Despite this, or perhaps because of it, the super-rich can still spend. Those in the ultra-wealthy segment of the luxury market — meaning the people who spend their excess cash on yachts and jets (both sectors which are doing quite well) — have seen their net worth bolstered by double-digit asset market growth. There’s big fleet expansion in the super high-end cruise business, and growth in luxury cars and hotels is still strong.

But less wealthy people who were once ready to splurge on that $500 handbag are being far more cautious. That’s because they, unlike the super-rich, still have to worry about working. Aspirational consumers’ disposable incomes are down, having been affected by reduced job openings and increasing voluntary turnover rates, according to the Bain study. That’s why overall luxury sales are expected to drop by about 2 per cent in 2024, and remain flat next year.

So what does all this tell us about what’s to come in the broader economy in 2025? There are three key lessons.

First, a US equity market correction will come, perhaps this year, perhaps next. But few rich people I speak with have any doubt that it’s on its way. The fact that even the affluent are scaling back purchases of fine wines, jewellery, watches, and art means that a lot of asset-wealthy consumers are expecting a slowdown and some kind of market correction, even if we don’t see a full-blown trade war.
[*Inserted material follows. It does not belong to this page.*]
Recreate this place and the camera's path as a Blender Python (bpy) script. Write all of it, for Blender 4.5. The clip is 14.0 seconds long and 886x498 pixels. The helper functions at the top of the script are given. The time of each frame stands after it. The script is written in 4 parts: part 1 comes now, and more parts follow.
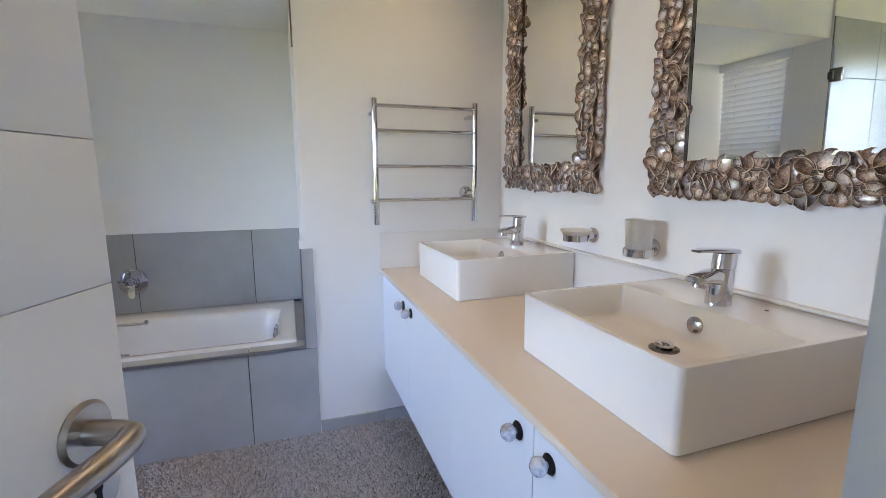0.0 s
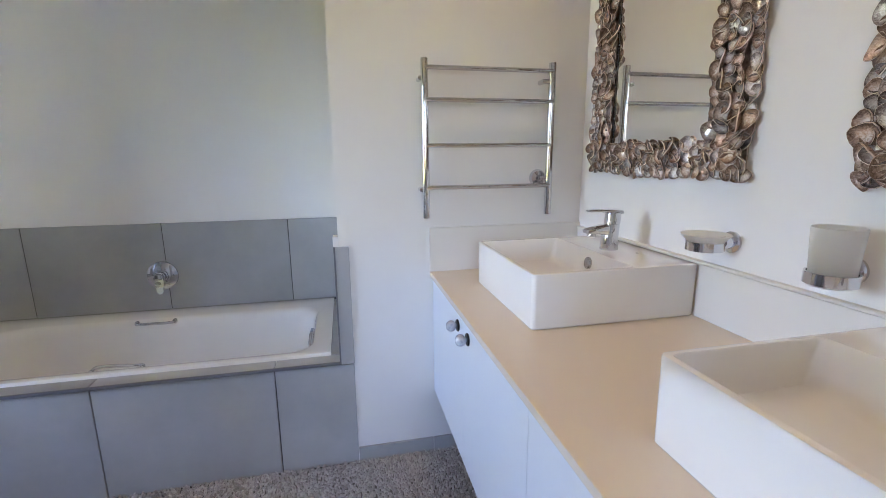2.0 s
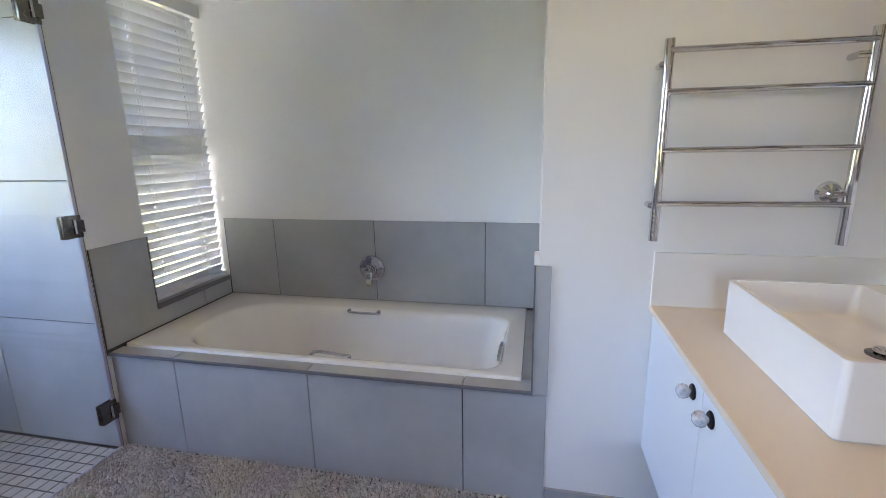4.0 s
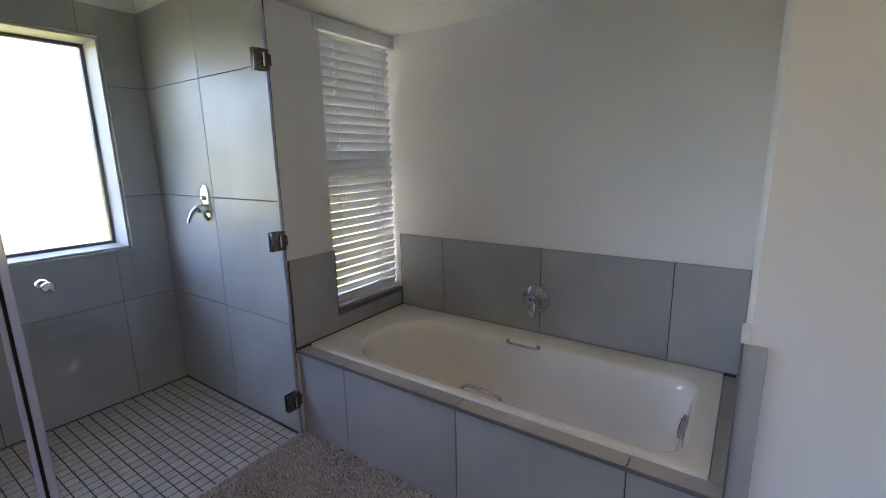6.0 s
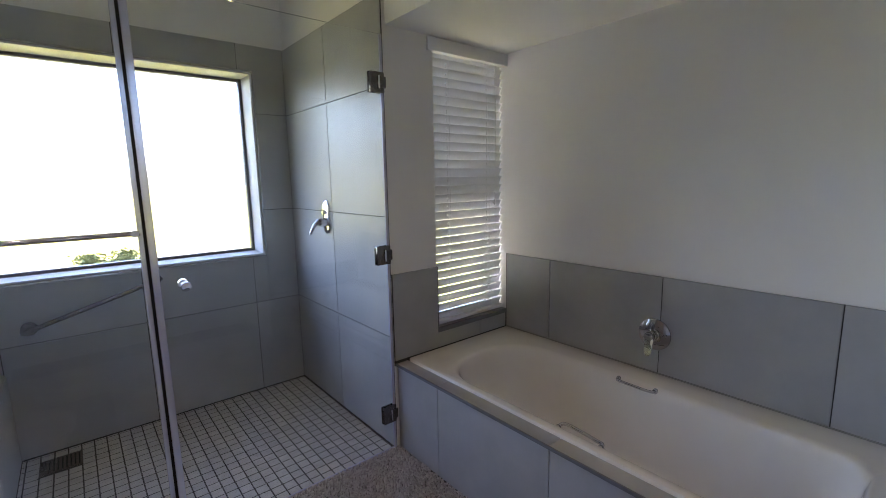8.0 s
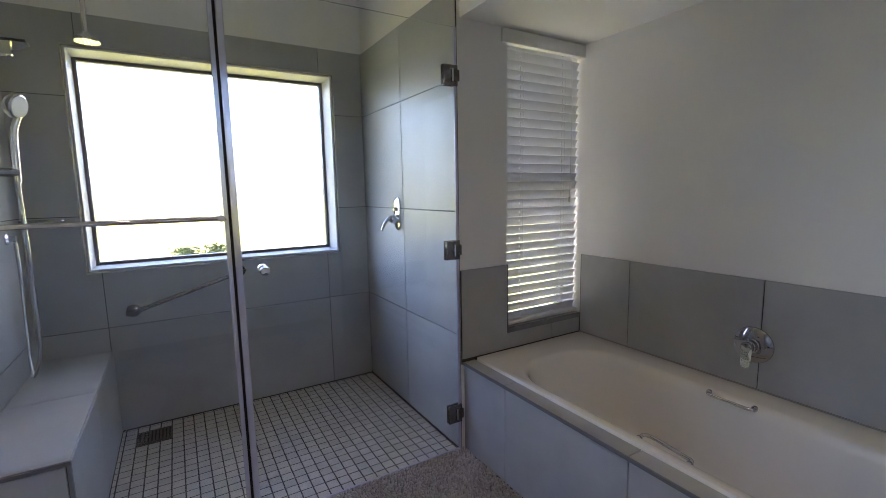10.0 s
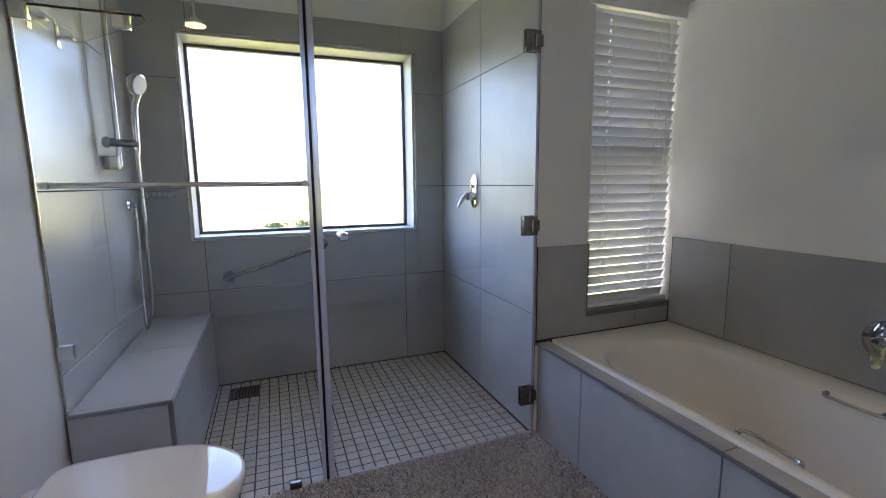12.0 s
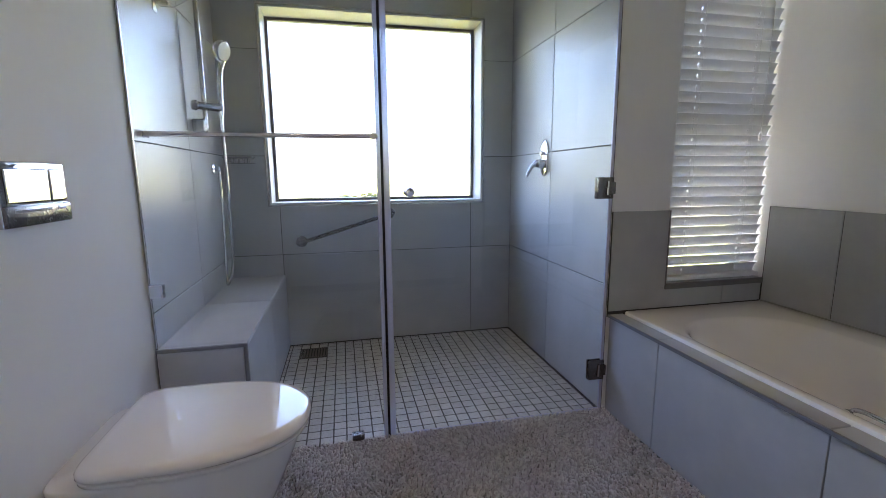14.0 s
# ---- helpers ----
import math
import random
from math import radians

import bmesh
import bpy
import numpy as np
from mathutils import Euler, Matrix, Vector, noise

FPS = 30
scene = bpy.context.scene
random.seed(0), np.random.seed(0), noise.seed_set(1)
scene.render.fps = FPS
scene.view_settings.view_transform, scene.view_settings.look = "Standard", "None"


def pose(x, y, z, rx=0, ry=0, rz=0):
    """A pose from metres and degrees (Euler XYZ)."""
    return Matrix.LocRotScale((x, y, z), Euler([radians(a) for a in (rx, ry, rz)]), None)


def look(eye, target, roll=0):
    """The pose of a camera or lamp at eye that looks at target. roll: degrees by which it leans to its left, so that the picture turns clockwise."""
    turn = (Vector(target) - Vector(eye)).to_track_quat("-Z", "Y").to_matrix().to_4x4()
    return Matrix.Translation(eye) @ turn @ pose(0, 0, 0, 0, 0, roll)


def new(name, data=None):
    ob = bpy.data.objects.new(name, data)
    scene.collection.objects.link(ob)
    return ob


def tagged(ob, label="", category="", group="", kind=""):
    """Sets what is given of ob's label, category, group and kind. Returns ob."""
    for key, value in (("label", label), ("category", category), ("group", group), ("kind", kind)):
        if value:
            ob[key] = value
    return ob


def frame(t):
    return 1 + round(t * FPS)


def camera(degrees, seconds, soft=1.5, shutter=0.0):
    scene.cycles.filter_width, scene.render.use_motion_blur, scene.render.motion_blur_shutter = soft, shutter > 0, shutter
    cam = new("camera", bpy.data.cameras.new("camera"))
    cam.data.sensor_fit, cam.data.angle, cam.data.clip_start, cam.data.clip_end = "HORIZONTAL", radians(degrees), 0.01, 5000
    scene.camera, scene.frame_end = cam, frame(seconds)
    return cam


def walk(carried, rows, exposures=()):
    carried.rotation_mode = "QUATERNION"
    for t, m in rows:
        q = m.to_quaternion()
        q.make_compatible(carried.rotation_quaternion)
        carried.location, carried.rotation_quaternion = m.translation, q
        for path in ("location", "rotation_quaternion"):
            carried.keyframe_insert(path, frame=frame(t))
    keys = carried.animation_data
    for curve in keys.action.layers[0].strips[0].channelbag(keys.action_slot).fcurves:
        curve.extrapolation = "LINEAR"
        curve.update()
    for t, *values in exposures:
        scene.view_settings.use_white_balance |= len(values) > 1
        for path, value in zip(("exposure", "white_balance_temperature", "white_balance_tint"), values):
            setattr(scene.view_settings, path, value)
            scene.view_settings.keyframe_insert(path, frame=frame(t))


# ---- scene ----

Second, if the latter did come to pass, the luxury sector, which is dominated by high-value European goods, would fall much faster and harder than other areas. Europe doesn’t have tech giants, but it has luxury conglomerates — two out of the top five largest European firms by market capitalisation are LVMH and Hermès.

One could easily imagine the products these companies make becoming targets for tariffs if Trump turns a critical eye to the continent. Remember when the EU retaliated against Trump’s steel and aluminium tariffs by putting tariffs on motorcycles, adding $2,200 to the price of a Harley-Davidson? European luxury brands — including German automakers and French fashion houses — would be easy political pickings.

Finally, there’s a growing sense in the luxury business that some of the price inflation we’ve seen over the past several years simply can’t last. Already, only the top name brands in any given category of personal luxury can hold their price points, as aspirational clients downshift to cheaper watches or spirits.

Ditto travel and leisure. I recently spoke to two private equity investors in the hotel business in the US who predicted that while top-notch markets such as Jackson Hole, Nantucket and Martha’s Vineyard would probably be fine in a downturn, nosebleed rates for rooms at a four-star hotel in Houston on a Tuesday night would come down at the first sign of a market correction.

For those of us who’ve noticed that $500 seems to be the new $300 for hotel rooms in major American cities, that’s welcome news. But as we wait for rates to fall, there’s always the small splurge on a high-end beauty item.

The “lipstick index,” a term coined by beauty titan Leonard Lauder, posits that when purchases of small luxury items like a new cosmetic go up, a recession is imminent. In 2024, beauty was one of the few luxury categories with positive growth, as consumers sought out that small splurge.

If my husband is reading this, I’m hoping for a tube of Celine’s Rouge Triomphe in the stocking.